The Road has no form of society. Reshaped from our own world. Deconstructs life vs. death. Removed from our own world: fire, ash. Survival drives this world. Readers have to step back from ethics and consider necessity. Within the system, cannibalism is ethical. Good guys “keep trying.”
We're not meant to be comfortable with this: we're supposed to be more aware of ourselves & our culture. Reflect our primal natures, with our cultural restraints stripped away. Warning us what we could become.

Jeremy Leatham on The Crossing
Hero with a Thousand Faces, Joseph Campbell, presents the concept of a “Monomyth.” McCarthy challenges the monomyth. Presents a hero in a region of supernatural wonder, with special powers, as a mediary. A hero make provisional meaning through temporary communities.

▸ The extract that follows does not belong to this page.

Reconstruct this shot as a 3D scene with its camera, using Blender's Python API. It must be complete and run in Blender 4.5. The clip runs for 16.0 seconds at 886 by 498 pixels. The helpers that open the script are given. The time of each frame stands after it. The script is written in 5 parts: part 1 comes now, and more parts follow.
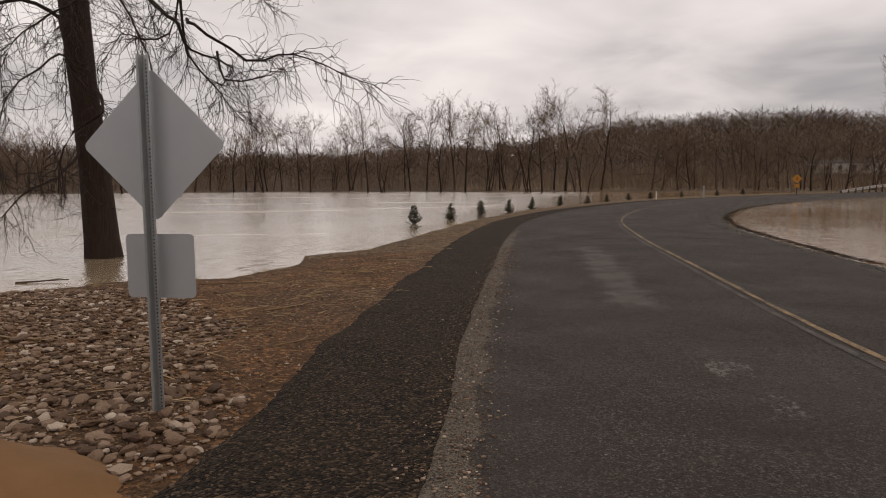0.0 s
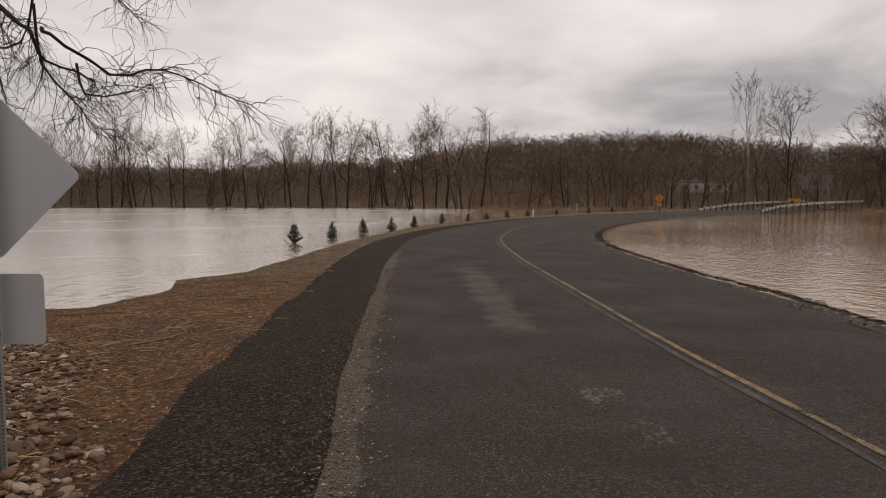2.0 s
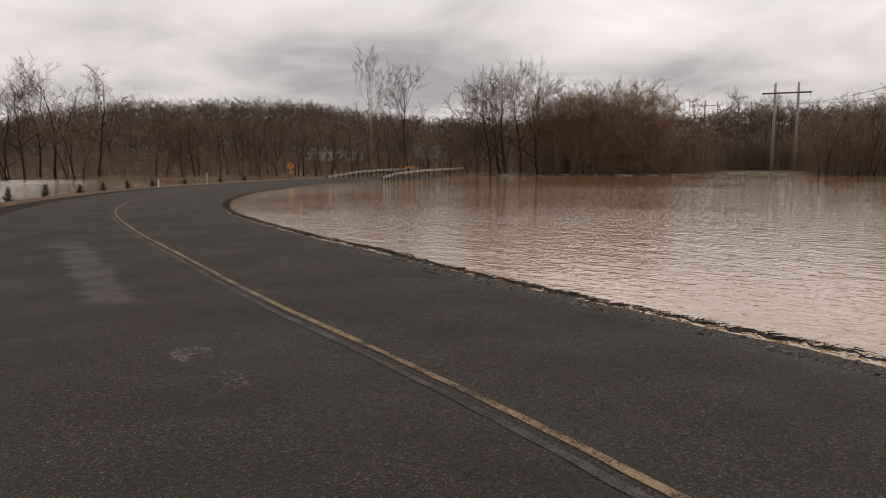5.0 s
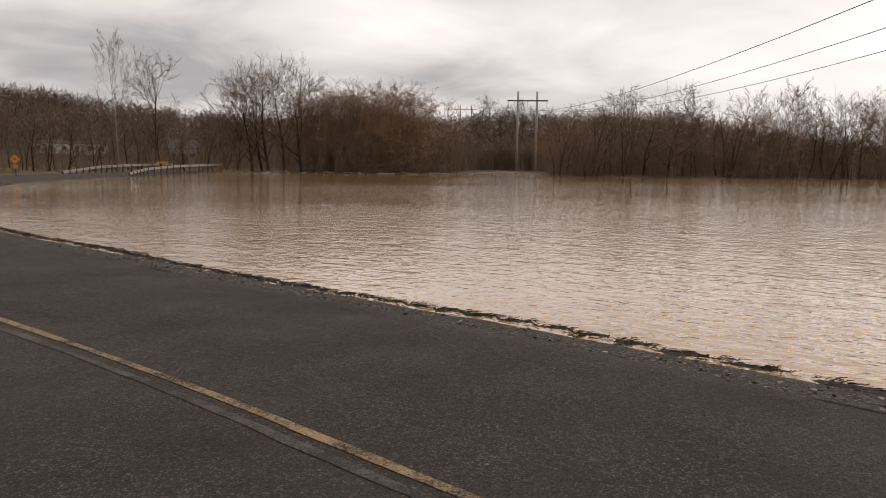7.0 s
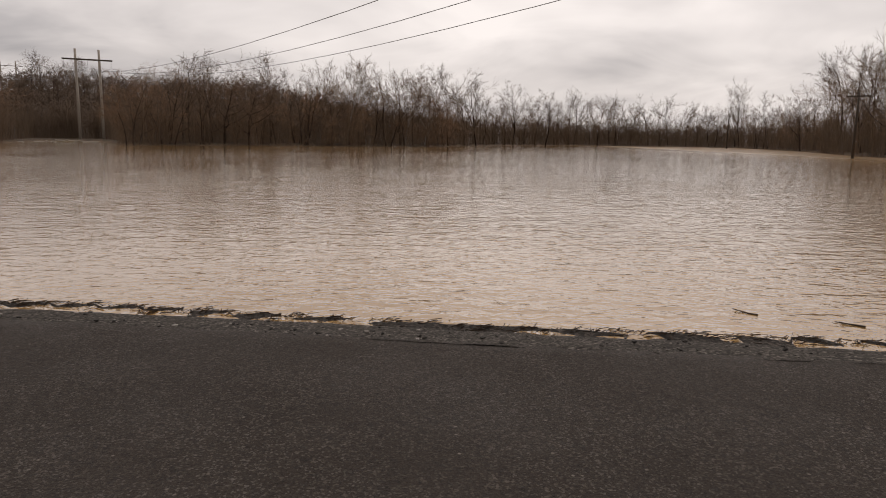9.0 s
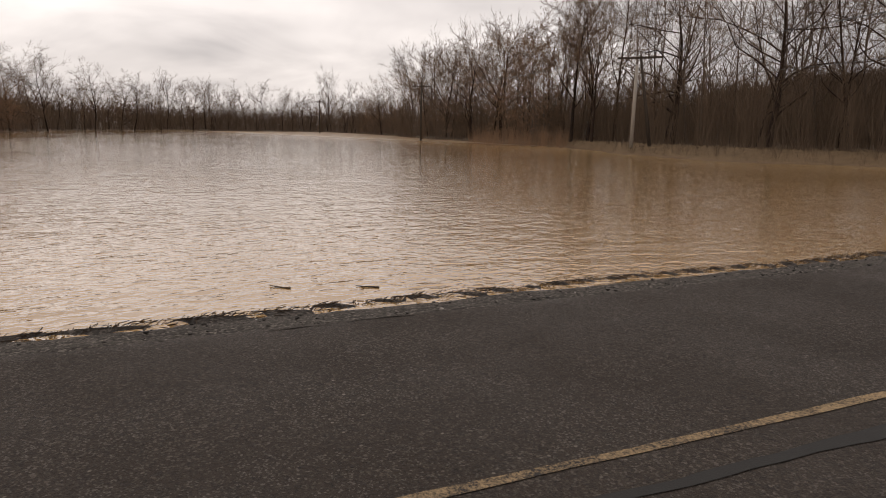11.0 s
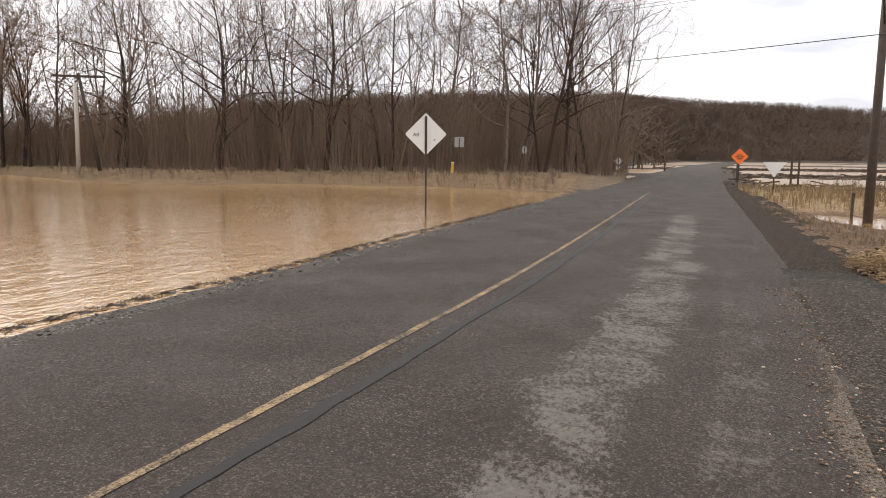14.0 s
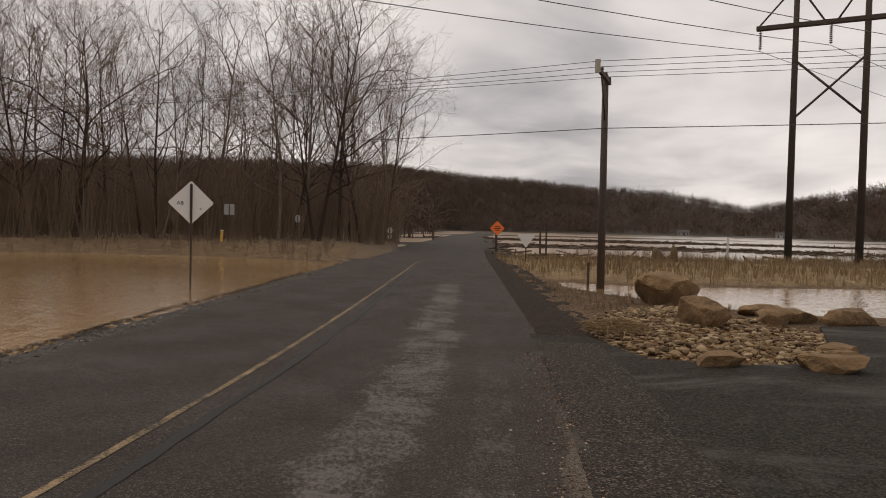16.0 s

Billy accessed a transcendental signified (wolves?): knowing depends on presence. Billy's adventures follow the monomyth almost precisely, passing through thresholds, then begin to subvert the monomyth. When he encounters death, he loses his power as mediary and his connection to the supernatural. Humanity deifies itself in a Promethean theft of godly power, and is alienated from both the natural world and the supernatural world. There is no resurrection for humanity, and there is a death of the godhead—or humanity's rejection of the godhead.
There's a final hopeful line that clarifies the novel's position on presence and meaning. There is a stable reference point. The sun rises once again, outside the anthropocentric system. Not just a postmodern novel, because the postmodern denies the transcendental signified, while The Crossing just denies humanity's ability to reference it. The role of the hero undergoes a death and rebirth, but Billy still constructs provisional meaning.

Ryan Stark
Holden is a super-villian, a demonic figure.
An “enthymeme” is an incomplete argument, which is how Blood Meridian ends. It is the most Christian ending in all of American literature.
Tristram Shandy presents a Gnostic heresy that even the devil will be saved. Boehme, contra the Gnostics, says evil is not good and never will be. Blood Meridian is layered with allusions (like The Wasteland). McCarthy is then writing a Gnostic tragedy? McCarthy is making a Lutheran/Augustinian argument in Blood Meridian. This novel is a satire of conventional Westerns. After so much relentless violence, McCarthy presents a redemptive moment. This novel is, then, a theodicy. Theodicy through the eyes of the devil, looking from the inside at the problem of evil: the devil observes that he is doing evil, and no one is stopping him. Ends with a Nietzschean eternal return.

Q-&-A
McCarthy is a “Lutheran mystic.” His whole body of work is a study of the nature and problem of evil, but without offering answers or counterweights. He is very cryptic, enabling us to see and thus question our broken postmodern world, but doing so in a postmodern way. We're not given good guys or bad guys; just guys. Is he writing commentary on absolute depravity? A critique of Pelagianism?
Does survivalism actual just create new binaries? Yes.
Doesn't consequentialism require that the agent know and/or be working towards a particular end? In this case, the reader knows the end result and judges based on that, but the characters are just acting as if on instinct.
Isn't he responding to historical situations? Yes. He presents civilizations that get destroyed. He is writing historical fiction.